Dallas Morning News reporter Ben Baby was able to gain access to the following text message exchange between Self-Morgan and an AAU coach. While the thread begins with discussions about opening a gym, it quickly transforms into a discussion about players potentially joining Duncanville and even includes queries about one player’s mother gaining a job in the district … with Self-Morgan going so far as to question whether she might be qualified to serve as the school’s freshman basketball coach.

With all due respect to the Duncanville School District’s investigatory process, that is one damning string of text messages. If Self-Morgan isn’t asking those questions to probe about recruiting the players, why is she asking them?

There are plenty of ways and reasons for high school coaches and their AAU counterparts to come into contact with one another. Could some incidental contact there introduce a player to a different high school coach and eventually influence that player’s decision to play elsewhere? Sure.
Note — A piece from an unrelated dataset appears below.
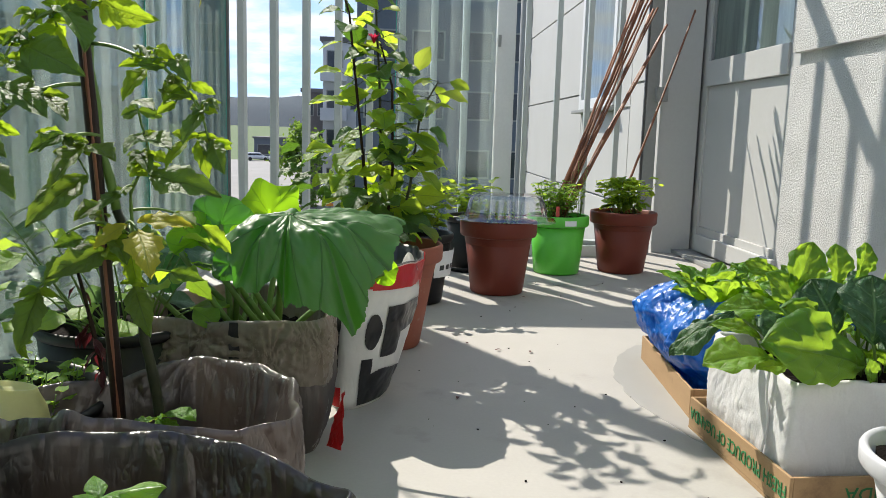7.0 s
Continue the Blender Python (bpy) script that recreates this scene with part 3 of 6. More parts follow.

But this is much more explicit than that, and it stands to reason it isn’t the only example of such behavior from Self-Morgan. And it certainly helps explain why Self-Morgan would resign unilaterally rather than attempt to fight her way through a series of recriminating text message strings and cell phone call logs.

Does this one string of suspicious, leading text messages invalidate what Self-Morgan accomplished over a 42-year career coaching girls basketball? Of course not. Does it diminish the 105 consecutive wins she racked up with Duncanville, the five state titles with the Pantherettes and three with Westlake (Austin) High School? Nope.

But it does take a bit of the luster off some of her later titles, simply because of the reputational taint that spreads from the violations she’s accused of. If Self-Morgan truly is innocent, she needs to come forward and offer a straightforward explanation for why she was asking an AAU coach about whether their athletes might transfer in to play at Duncanville while simultaneously alluding to employment opportunities for their parents.